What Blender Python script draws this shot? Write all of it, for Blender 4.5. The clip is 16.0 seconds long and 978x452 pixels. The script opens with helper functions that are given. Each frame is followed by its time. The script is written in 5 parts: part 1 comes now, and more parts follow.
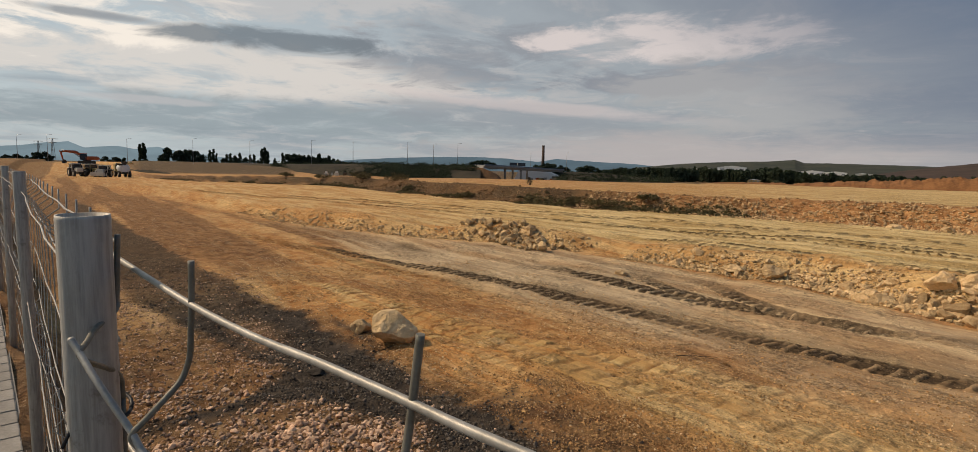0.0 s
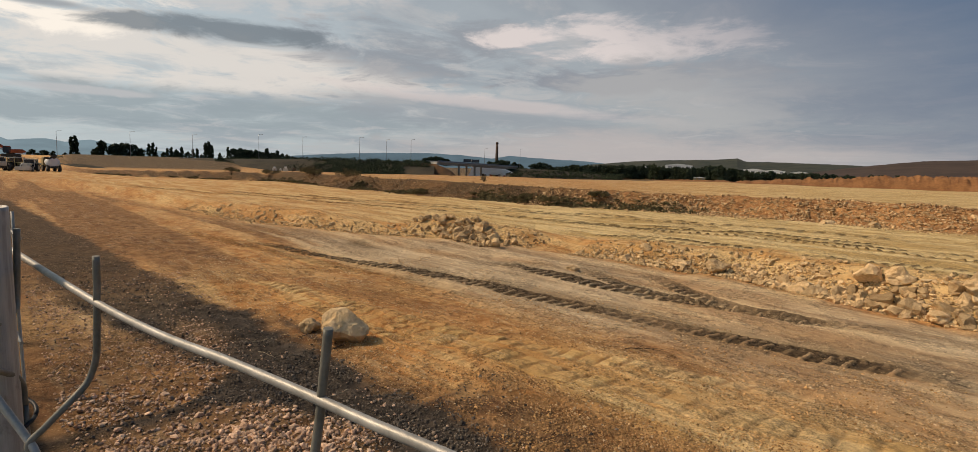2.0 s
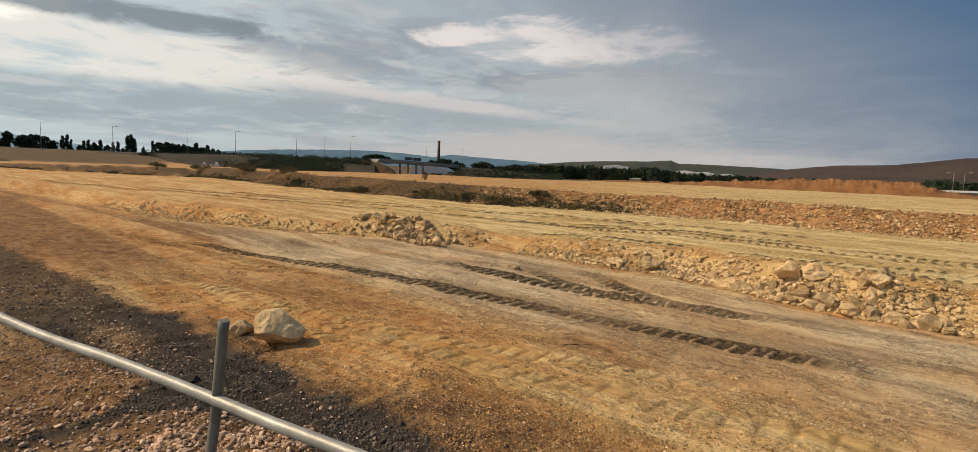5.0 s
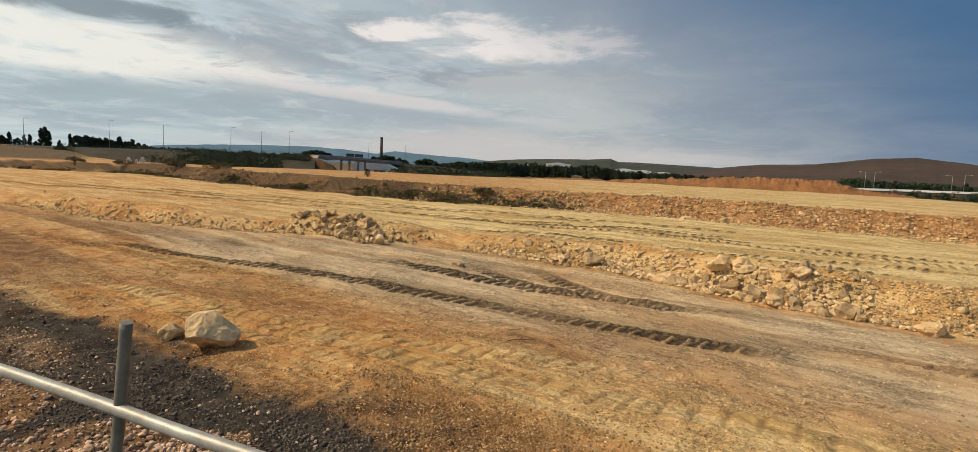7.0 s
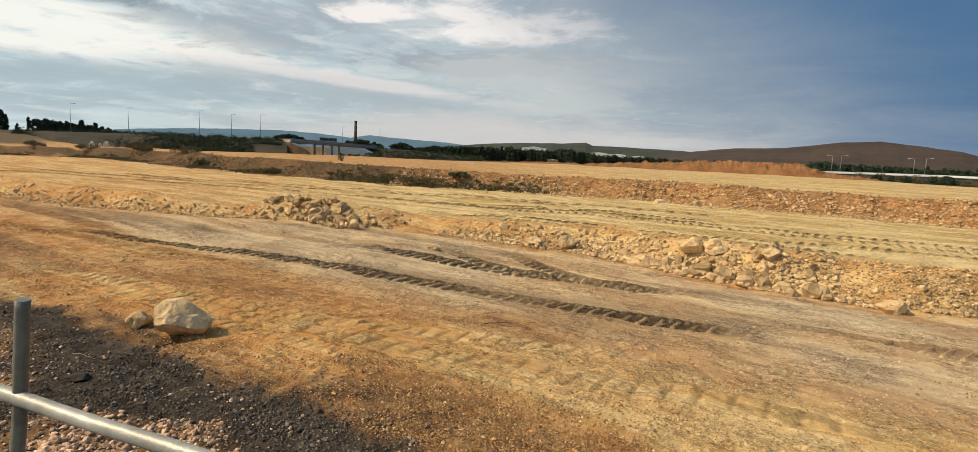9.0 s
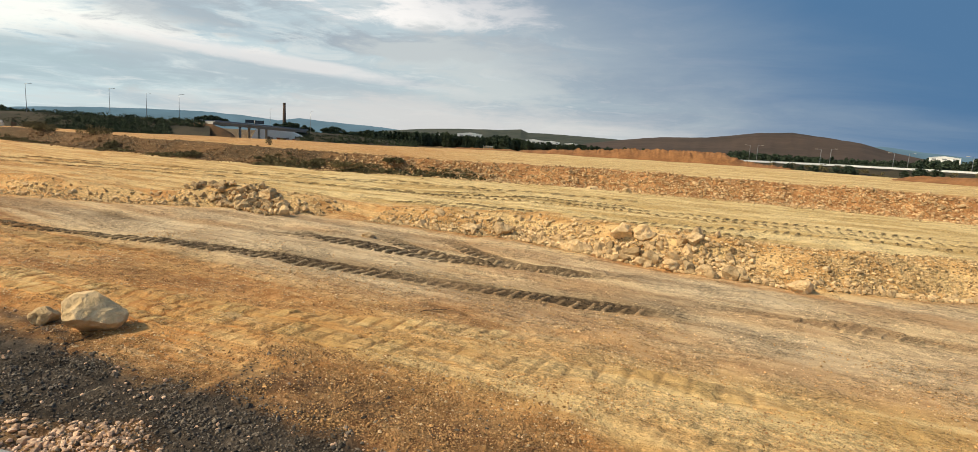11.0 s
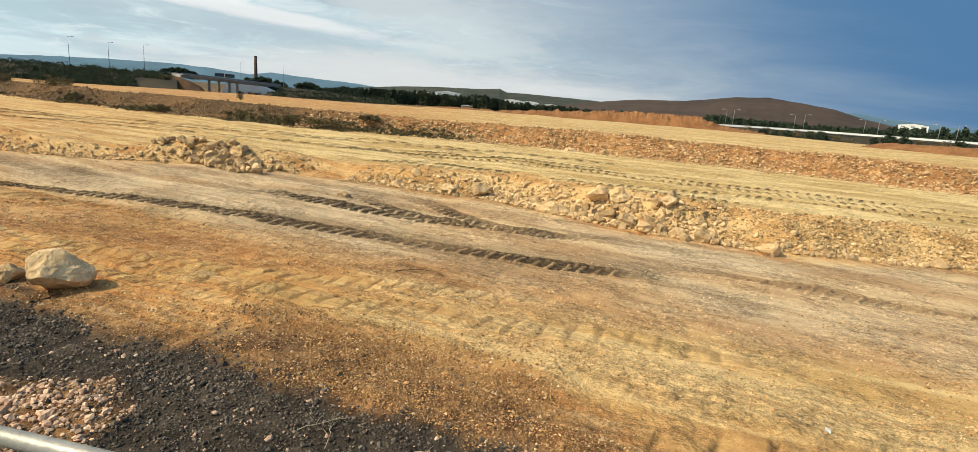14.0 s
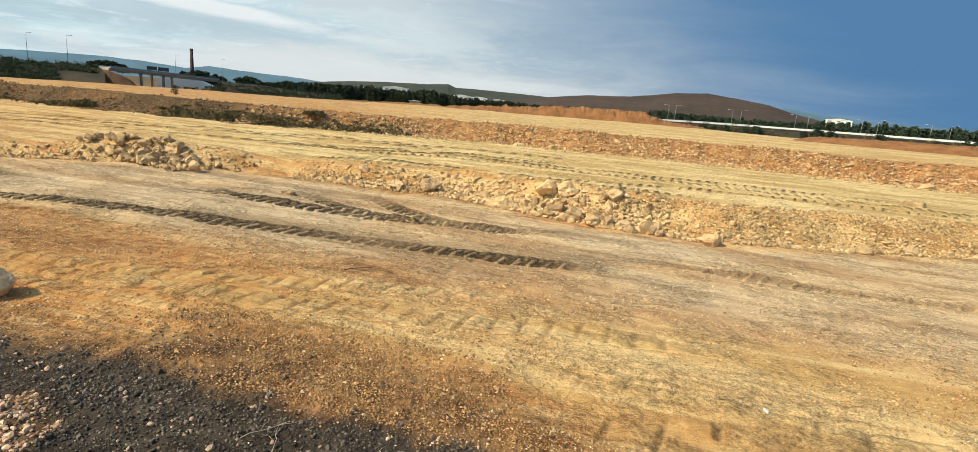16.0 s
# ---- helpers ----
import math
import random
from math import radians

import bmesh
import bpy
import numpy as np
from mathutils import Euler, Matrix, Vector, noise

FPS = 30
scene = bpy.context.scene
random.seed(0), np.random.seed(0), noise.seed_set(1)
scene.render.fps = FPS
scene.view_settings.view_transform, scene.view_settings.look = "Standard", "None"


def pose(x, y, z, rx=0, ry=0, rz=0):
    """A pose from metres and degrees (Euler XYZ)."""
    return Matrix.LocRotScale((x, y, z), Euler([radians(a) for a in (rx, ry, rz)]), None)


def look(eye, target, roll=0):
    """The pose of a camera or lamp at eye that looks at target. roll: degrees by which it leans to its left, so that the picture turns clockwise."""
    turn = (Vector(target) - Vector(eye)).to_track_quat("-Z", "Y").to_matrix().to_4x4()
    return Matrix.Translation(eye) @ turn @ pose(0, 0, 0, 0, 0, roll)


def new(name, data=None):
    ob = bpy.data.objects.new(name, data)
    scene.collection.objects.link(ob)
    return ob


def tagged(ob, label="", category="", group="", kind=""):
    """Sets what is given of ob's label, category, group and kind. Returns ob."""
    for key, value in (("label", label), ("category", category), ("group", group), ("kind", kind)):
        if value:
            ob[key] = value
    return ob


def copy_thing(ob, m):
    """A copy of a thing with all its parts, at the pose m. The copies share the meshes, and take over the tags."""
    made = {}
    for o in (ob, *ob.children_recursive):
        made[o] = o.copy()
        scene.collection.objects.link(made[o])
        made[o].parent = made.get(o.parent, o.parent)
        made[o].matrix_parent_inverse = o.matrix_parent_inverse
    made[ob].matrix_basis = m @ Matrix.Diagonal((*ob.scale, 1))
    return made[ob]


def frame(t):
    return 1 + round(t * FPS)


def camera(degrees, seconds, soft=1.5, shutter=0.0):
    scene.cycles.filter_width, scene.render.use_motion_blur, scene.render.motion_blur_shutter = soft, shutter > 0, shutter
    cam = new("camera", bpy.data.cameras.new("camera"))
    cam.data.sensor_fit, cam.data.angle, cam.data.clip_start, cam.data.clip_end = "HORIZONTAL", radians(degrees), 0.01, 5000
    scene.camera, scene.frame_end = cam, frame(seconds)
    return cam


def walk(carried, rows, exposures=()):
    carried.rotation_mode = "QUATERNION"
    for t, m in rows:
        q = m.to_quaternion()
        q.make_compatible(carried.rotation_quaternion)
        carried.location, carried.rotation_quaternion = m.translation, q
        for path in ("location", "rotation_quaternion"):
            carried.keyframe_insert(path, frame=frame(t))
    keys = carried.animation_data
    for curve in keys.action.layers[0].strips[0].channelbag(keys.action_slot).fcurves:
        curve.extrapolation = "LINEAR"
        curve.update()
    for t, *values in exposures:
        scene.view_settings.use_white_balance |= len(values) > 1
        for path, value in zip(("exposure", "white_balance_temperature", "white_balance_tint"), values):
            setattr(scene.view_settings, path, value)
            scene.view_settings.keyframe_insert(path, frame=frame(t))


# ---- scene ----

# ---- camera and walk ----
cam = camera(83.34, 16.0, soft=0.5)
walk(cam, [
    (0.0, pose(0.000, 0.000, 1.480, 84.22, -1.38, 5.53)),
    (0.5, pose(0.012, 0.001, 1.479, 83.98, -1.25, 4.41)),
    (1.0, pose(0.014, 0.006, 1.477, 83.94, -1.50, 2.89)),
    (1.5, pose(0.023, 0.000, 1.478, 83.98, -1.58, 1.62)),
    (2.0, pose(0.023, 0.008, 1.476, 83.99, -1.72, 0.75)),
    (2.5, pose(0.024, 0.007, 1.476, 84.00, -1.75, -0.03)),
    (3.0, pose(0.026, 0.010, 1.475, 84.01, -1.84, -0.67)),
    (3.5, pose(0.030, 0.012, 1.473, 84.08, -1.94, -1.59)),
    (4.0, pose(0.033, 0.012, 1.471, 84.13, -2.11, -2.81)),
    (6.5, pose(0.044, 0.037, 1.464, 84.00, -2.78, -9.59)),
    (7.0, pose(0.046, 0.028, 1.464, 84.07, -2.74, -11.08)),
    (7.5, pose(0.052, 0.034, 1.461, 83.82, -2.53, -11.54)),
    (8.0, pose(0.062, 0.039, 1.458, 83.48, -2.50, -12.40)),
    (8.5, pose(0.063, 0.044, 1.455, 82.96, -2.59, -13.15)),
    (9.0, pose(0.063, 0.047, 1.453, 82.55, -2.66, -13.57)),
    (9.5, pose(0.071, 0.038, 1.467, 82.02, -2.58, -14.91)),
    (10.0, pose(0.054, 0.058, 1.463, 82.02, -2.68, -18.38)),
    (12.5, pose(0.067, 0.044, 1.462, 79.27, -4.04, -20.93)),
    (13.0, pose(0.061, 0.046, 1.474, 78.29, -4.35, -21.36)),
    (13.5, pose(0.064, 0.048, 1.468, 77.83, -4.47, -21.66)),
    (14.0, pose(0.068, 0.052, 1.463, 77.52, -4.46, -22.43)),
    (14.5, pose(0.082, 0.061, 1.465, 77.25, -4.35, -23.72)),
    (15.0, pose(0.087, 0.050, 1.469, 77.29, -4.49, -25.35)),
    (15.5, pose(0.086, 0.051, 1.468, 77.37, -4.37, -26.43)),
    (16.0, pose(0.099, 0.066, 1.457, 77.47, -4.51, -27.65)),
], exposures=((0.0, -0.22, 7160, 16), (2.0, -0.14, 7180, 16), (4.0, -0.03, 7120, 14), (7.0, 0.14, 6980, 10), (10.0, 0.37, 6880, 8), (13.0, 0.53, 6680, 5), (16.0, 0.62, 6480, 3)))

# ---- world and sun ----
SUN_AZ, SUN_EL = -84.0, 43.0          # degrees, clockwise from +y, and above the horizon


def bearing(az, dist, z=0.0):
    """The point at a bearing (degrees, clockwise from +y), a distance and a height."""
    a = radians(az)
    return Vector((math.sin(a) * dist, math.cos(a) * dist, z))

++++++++

What to work on: Working from the lines above, reproduce the material exactly and exclude its pictures.

Written solution:
What Blender Python script draws this shot? Write all of it, for Blender 4.5. The clip is 16.0 seconds long and 978x452 pixels. The script opens with helper functions that are given. Each frame is followed by its time. The script is written in 5 parts: part 1 comes now, and more parts follow.
0.0 s
2.0 s
5.0 s
7.0 s
9.0 s
11.0 s
14.0 s
16.0 s
# ---- helpers ----
import math
import random
from math import radians

import bmesh
import bpy
import numpy as np
from mathutils import Euler, Matrix, Vector, noise

FPS = 30
scene = bpy.context.scene
random.seed(0), np.random.seed(0), noise.seed_set(1)
scene.render.fps = FPS
scene.view_settings.view_transform, scene.view_settings.look = "Standard", "None"


def pose(x, y, z, rx=0, ry=0, rz=0):
    """A pose from metres and degrees (Euler XYZ)."""
    return Matrix.LocRotScale((x, y, z), Euler([radians(a) for a in (rx, ry, rz)]), None)


def look(eye, target, roll=0):
    """The pose of a camera or lamp at eye that looks at target. roll: degrees by which it leans to its left, so that the picture turns clockwise."""
    turn = (Vector(target) - Vector(eye)).to_track_quat("-Z", "Y").to_matrix().to_4x4()
    return Matrix.Translation(eye) @ turn @ pose(0, 0, 0, 0, 0, roll)


def new(name, data=None):
    ob = bpy.data.objects.new(name, data)
    scene.collection.objects.link(ob)
    return ob


def tagged(ob, label="", category="", group="", kind=""):
    """Sets what is given of ob's label, category, group and kind. Returns ob."""
    for key, value in (("label", label), ("category", category), ("group", group), ("kind", kind)):
        if value:
            ob[key] = value
    return ob


def copy_thing(ob, m):
    """A copy of a thing with all its parts, at the pose m. The copies share the meshes, and take over the tags."""
    made = {}
    for o in (ob, *ob.children_recursive):
        made[o] = o.copy()
        scene.collection.objects.link(made[o])
        made[o].parent = made.get(o.parent, o.parent)
        made[o].matrix_parent_inverse = o.matrix_parent_inverse
    made[ob].matrix_basis = m @ Matrix.Diagonal((*ob.scale, 1))
    return made[ob]


def frame(t):
    return 1 + round(t * FPS)


def camera(degrees, seconds, soft=1.5, shutter=0.0):
    scene.cycles.filter_width, scene.render.use_motion_blur, scene.render.motion_blur_shutter = soft, shutter > 0, shutter
    cam = new("camera", bpy.data.cameras.new("camera"))
    cam.data.sensor_fit, cam.data.angle, cam.data.clip_start, cam.data.clip_end = "HORIZONTAL", radians(degrees), 0.01, 5000
    scene.camera, scene.frame_end = cam, frame(seconds)
    return cam


def walk(carried, rows, exposures=()):
    carried.rotation_mode = "QUATERNION"
    for t, m in rows:
        q = m.to_quaternion()
        q.make_compatible(carried.rotation_quaternion)
        carried.location, carried.rotation_quaternion = m.translation, q
        for path in ("location", "rotation_quaternion"):
            carried.keyframe_insert(path, frame=frame(t))
    keys = carried.animation_data
    for curve in keys.action.layers[0].strips[0].channelbag(keys.action_slot).fcurves:
        curve.extrapolation = "LINEAR"
        curve.update()
    for t, *values in exposures:
        scene.view_settings.use_white_balance |= len(values) > 1
        for path, value in zip(("exposure", "white_balance_temperature", "white_balance_tint"), values):
            setattr(scene.view_settings, path, value)
            scene.view_settings.keyframe_insert(path, frame=frame(t))


# ---- scene ----

# ---- camera and walk ----
cam = camera(83.34, 16.0, soft=0.5)
walk(cam, [
    (0.0, pose(0.000, 0.000, 1.480, 84.22, -1.38, 5.53)),
    (0.5, pose(0.012, 0.001, 1.479, 83.98, -1.25, 4.41)),
    (1.0, pose(0.014, 0.006, 1.477, 83.94, -1.50, 2.89)),
    (1.5, pose(0.023, 0.000, 1.478, 83.98, -1.58, 1.62)),
    (2.0, pose(0.023, 0.008, 1.476, 83.99, -1.72, 0.75)),
    (2.5, pose(0.024, 0.007, 1.476, 84.00, -1.75, -0.03)),
    (3.0, pose(0.026, 0.010, 1.475, 84.01, -1.84, -0.67)),
    (3.5, pose(0.030, 0.012, 1.473, 84.08, -1.94, -1.59)),
    (4.0, pose(0.033, 0.012, 1.471, 84.13, -2.11, -2.81)),
    (6.5, pose(0.044, 0.037, 1.464, 84.00, -2.78, -9.59)),
    (7.0, pose(0.046, 0.028, 1.464, 84.07, -2.74, -11.08)),
    (7.5, pose(0.052, 0.034, 1.461, 83.82, -2.53, -11.54)),
    (8.0, pose(0.062, 0.039, 1.458, 83.48, -2.50, -12.40)),
    (8.5, pose(0.063, 0.044, 1.455, 82.96, -2.59, -13.15)),
    (9.0, pose(0.063, 0.047, 1.453, 82.55, -2.66, -13.57)),
    (9.5, pose(0.071, 0.038, 1.467, 82.02, -2.58, -14.91)),
    (10.0, pose(0.054, 0.058, 1.463, 82.02, -2.68, -18.38)),
    (12.5, pose(0.067, 0.044, 1.462, 79.27, -4.04, -20.93)),
    (13.0, pose(0.061, 0.046, 1.474, 78.29, -4.35, -21.36)),
    (13.5, pose(0.064, 0.048, 1.468, 77.83, -4.47, -21.66)),
    (14.0, pose(0.068, 0.052, 1.463, 77.52, -4.46, -22.43)),
    (14.5, pose(0.082, 0.061, 1.465, 77.25, -4.35, -23.72)),
    (15.0, pose(0.087, 0.050, 1.469, 77.29, -4.49, -25.35)),
    (15.5, pose(0.086, 0.051, 1.468, 77.37, -4.37, -26.43)),
    (16.0, pose(0.099, 0.066, 1.457, 77.47, -4.51, -27.65)),
], exposures=((0.0, -0.22, 7160, 16), (2.0, -0.14, 7180, 16), (4.0, -0.03, 7120, 14), (7.0, 0.14, 6980, 10), (10.0, 0.37, 6880, 8), (13.0, 0.53, 6680, 5), (16.0, 0.62, 6480, 3)))

# ---- world and sun ----
SUN_AZ, SUN_EL = -84.0, 43.0          # degrees, clockwise from +y, and above the horizon


def bearing(az, dist, z=0.0):
    """The point at a bearing (degrees, clockwise from +y), a distance and a height."""
    a = radians(az)
    return Vector((math.sin(a) * dist, math.cos(a) * dist, z))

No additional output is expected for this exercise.